There is a new design of cleaning and maintenance station where the print heads are parked when not in use. There is no need to slice through the media to run the maintenance routine, Barton says. The cleaning station, which moves along the press instead of to one side as many inkjet presses do, prevents the nozzles drying out and cleans them to minimise the risk of blockages. Users choose how often they wish to use the cleaning routine.
“It’s a very usable product,” he says. “It is designed to cope where there is a proliferation of Skus,” explaining that the pilot customer in Italy is 101Caffée, a coffee business in Milan which currently has 1,400 product references, customised with details of the outlet selling the coffee to its customers.
It will no doubt make further appearances over the next couple of years as early user feedback is incorporated into production models. It will always be a product launched in Milan.
The three biggest issues that printers across Europe face are coping with short runs; job changeovers and makereadies and material waste. The findings come from a survey conducted by Keypoint Infotrends released at Print4All.
The report looked at conditions and trends across the industry in Europe, through an in depth attitudinal questionnaire. Most answers come from commercial printers, followed by those in label and packaging and display printing.
Perhaps unsurprisingly, the survey found the three areas where printers plan to invest are web to print, workflow automation and colour management. Implemented correctly these will address the major concerns, minimising waste of time and materials, the purpose of a lean manufacturing approach.
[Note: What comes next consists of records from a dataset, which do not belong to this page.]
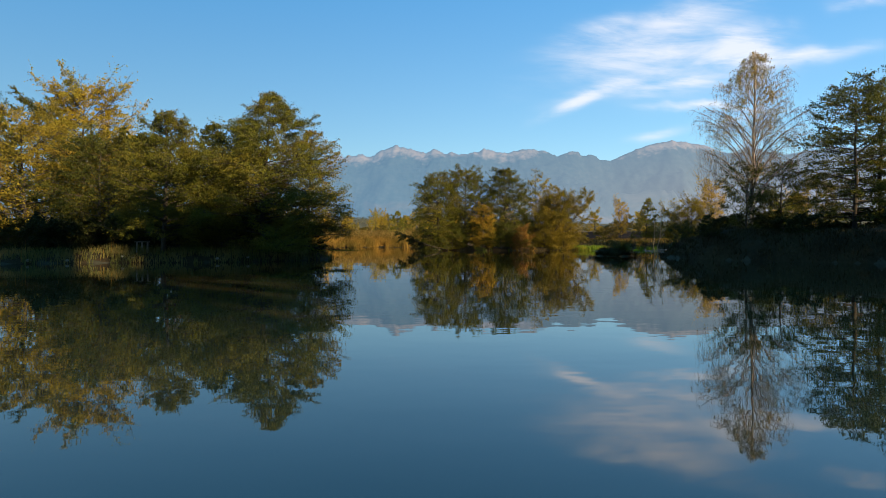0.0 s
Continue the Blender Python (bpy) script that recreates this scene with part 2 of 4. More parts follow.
def mountain_material():
    """Bare rock above, dark woods below, pasture on the foothills, bluish haze painted as a glow."""
    m, nt, bsdf, link = graph("distant_mountains")

    def op(kind, a, b=None, c=None):
        n = nt.nodes.new("ShaderNodeMath")
        n.operation = kind
        for i, v in enumerate((a, b, c)):
            if isinstance(v, (int, float)):
                n.inputs[i].default_value = v
            elif v is not None:
                link(v, n.inputs[i])
        return n.outputs[0]

    def span(v, a, b, c=0.0, d=1.0):
        r = nt.nodes.new("ShaderNodeMapRange")
        r.interpolation_type = "SMOOTHSTEP"
        for key, k in (("From Min", a), ("From Max", b), ("To Min", c), ("To Max", d)):
            r.inputs[key].default_value = k
        link(v, r.inputs["Value"])
        return r.outputs["Result"]

    def blend(f, a, b):
        x = nt.nodes.new("ShaderNodeMix")
        x.data_type = "RGBA"
        link(f, x.inputs["Factor"])
        for key, v in (("A", a), ("B", b)):
            if isinstance(v, tuple):
                x.inputs[key].default_value = (*v, 1)
            else:
                link(v, x.inputs[key])
        return x.outputs["Result"]

    co = nt.nodes.new("ShaderNodeTexCoord")
    sp = nt.nodes.new("ShaderNodeSeparateXYZ")
    link(co.outputs["Object"], sp.inputs[0])
    big = noise_node(nt, 0.0045, 8, 0.66, (1, 0.5, 1.2), 0.6)
    fine = noise_node(nt, 0.03, 6, 0.7, (1, 0.5, 1.4), 0.2)
    past = noise_node(nt, 0.0055, 7, 0.62, (1, 0.6, 2.0), 0.8)
    level = op("ADD", sp.outputs["Z"], op("MULTIPLY", op("SUBTRACT", big.outputs["Fac"], 0.5), 270.0))
    level = op("ADD", level, op("MULTIPLY", op("SUBTRACT", fine.outputs["Fac"], 0.5), 90.0))
    rock = span(op("ADD", level, op("MULTIPLY", sp.outputs["X"], -0.03)), 425, 485)
    woods = ramp(nt, [(0.35, (0.008, 0.015, 0.019)), (0.65, (0.020, 0.026, 0.027))])
    link(fine.outputs["Fac"], woods.inputs["Fac"])
    stone = ramp(nt, [(0.30, (0.060, 0.050, 0.048)), (0.70, (0.130, 0.098, 0.082))])
    link(fine.outputs["Fac"], stone.inputs["Fac"])
    c = blend(rock, woods.outputs["Color"], stone.outputs["Color"])
    open_land = op("MULTIPLY", span(past.outputs["Fac"], 0.44, 0.64), span(sp.outputs["Z"], 280, 90))
    c = blend(open_land, c, (0.044, 0.036, 0.030))
    link(c, bsdf.inputs["Base Color"])
    bsdf.inputs["Roughness"].default_value = 1.0
    bsdf.inputs["Specular IOR Level"].default_value = 0.0
    # haze painted as emission: bluer to the west, pale over the eastern plain
    haze_mix = op("MULTIPLY", span(sp.outputs["X"], -300, 1900), span(sp.outputs["Z"], 620, 120, 0.25, 1.0))
    link(blend(haze_mix, (0.065, 0.117, 0.170), (0.138, 0.150, 0.166)), bsdf.inputs["Emission Color"])
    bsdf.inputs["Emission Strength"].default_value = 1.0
    return m


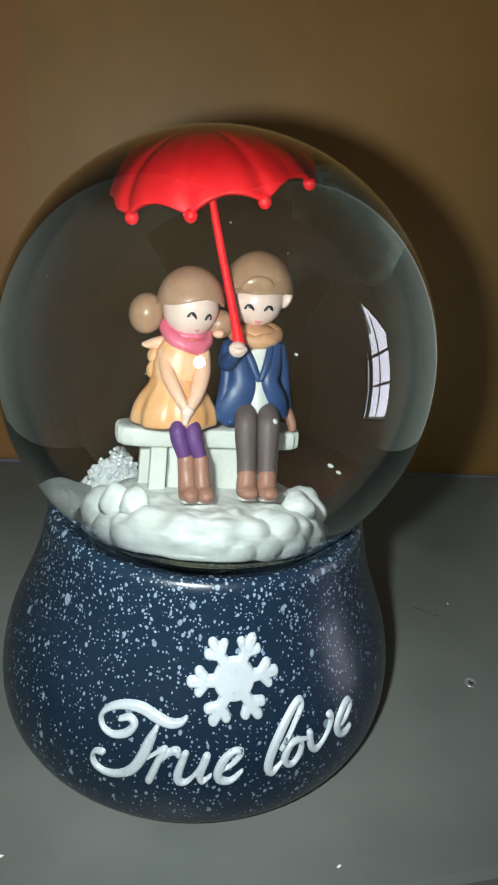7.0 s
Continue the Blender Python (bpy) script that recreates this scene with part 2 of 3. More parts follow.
def block(bm, lo, hi, mat=0, bevel=0.0, turn=None):
    """A box between two corners, its edges rounded."""
    made = bmesh.ops.create_cube(bm, size=1.0)["verts"]
    lo, hi = Vector(lo), Vector(hi)
    for v in made:
        v.co = Vector(((lo[i] + hi[i]) / 2 + v.co[i] * (hi[i] - lo[i]) for i in range(3)))
    faces = {f for v in made for f in v.link_faces}
    if bevel:
        r = bmesh.ops.bevel(bm, geom=list({e for v in made for e in v.link_edges}), offset=bevel, segments=2, affect="EDGES", profile=0.6)
        faces |= set(r["faces"])
        made = list({v for f in faces if f.is_valid for v in f.verts})
    for f in faces:
        if f.is_valid:
            f.material_index = mat
    if turn is not None:
        for v in made:
            v.co = turn @ v.co
    return made

# ---- the shelf and the room ----
WALL = Matrix.Translation((3.3, 13.6, -0.42)) @ Matrix.Rotation(radians(-4.2), 4, "Z")


def setting(name, bm, mat, label, smooth=False):
    return tagged(part(name, bm, mat, smooth=smooth), label, "", kind="structure")


bm = bmesh.new()
block(bm, (-100, -6.9, -2.0), (150, 30, -0.42), bevel=0.22)
shelf = setting("shelf_board", bm, STEEL, "scuffed grey enamelled steel shelf board with a rounded front edge")
bm = bmesh.new()
block(bm, (-9.75, 0.0, -30), (15.5, 1.2, 160))
bm.transform(WALL)
setting("wall_back", bm, BOARD, "plain brown board wall behind the shelf")
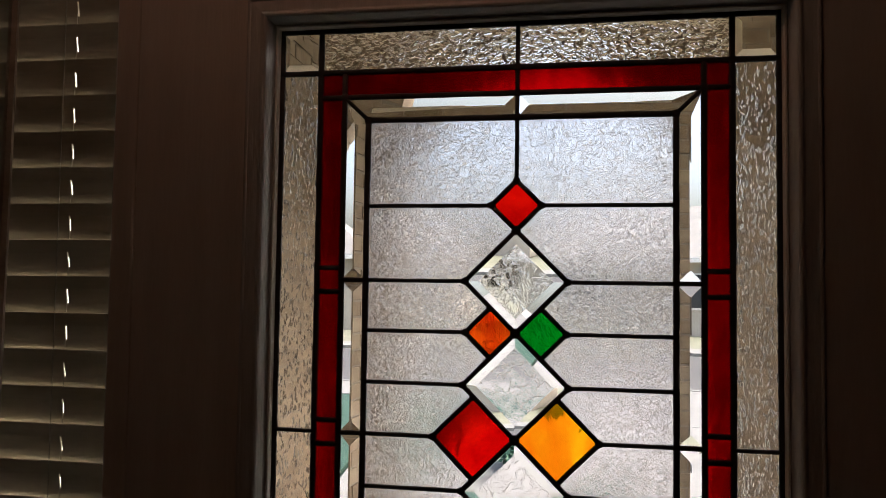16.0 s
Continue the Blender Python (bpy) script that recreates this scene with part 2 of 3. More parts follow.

The consultancy business draws a number of conclusions from these and wider trends. “Print production is no longer a linear process,” says Ron Gilboa, one of the report’s authors. “Everything can now be interconnected and transparent. The new workflow is also characterised by collaboration, flexibility and responsiveness.”
Printers need to harness innovation in order to deliver more than just print to their customers. That innovation can be in creating new products from the insight gained by listening to customers, through continuous improvement of existing products and by offering unique products that others are not delivering.
“There is pressure from clients on their suppliers to do new things,” says Bob Leahey, Gilboa’s colleague. Seven times as many printers report having to tackle a growing number of short runs as those that claim that longer runs are growing.
This highlights the opportunities for digital printing but also the issues that the technology needs to address, at least the issues that digital printers raise: reliability, cost of toner, spot colours and repeatability. “Digital is changing fast, but offset is not going away,” he says.
While digital has made the deepest impact on the sign and digital sector, it has barely touched packaging. The opportunity is there, however, as brands want to achieve stand out on the shelves, to use more customisation and through the proliferation of Skus, increasing 4% a year over the last 40 years.
“Digital has been in packaging for 20 years through label printing,” he points out.
Analogue printing is not going away, though some of the traditional printed products will change or disappear “or be very much smaller than they are now. It is like the buggy whip manufacturing industry, which flourished before the arrival of the motor car. There are still whip manufacturers, just not so many of them.”
Exhibitors will have been pleased that Print4All received substantial visitor support and an audience that was keen to find out about new products. After an anxious few weeks leading up to the show, most will have been received that the Italian show was an improvement on Ipex.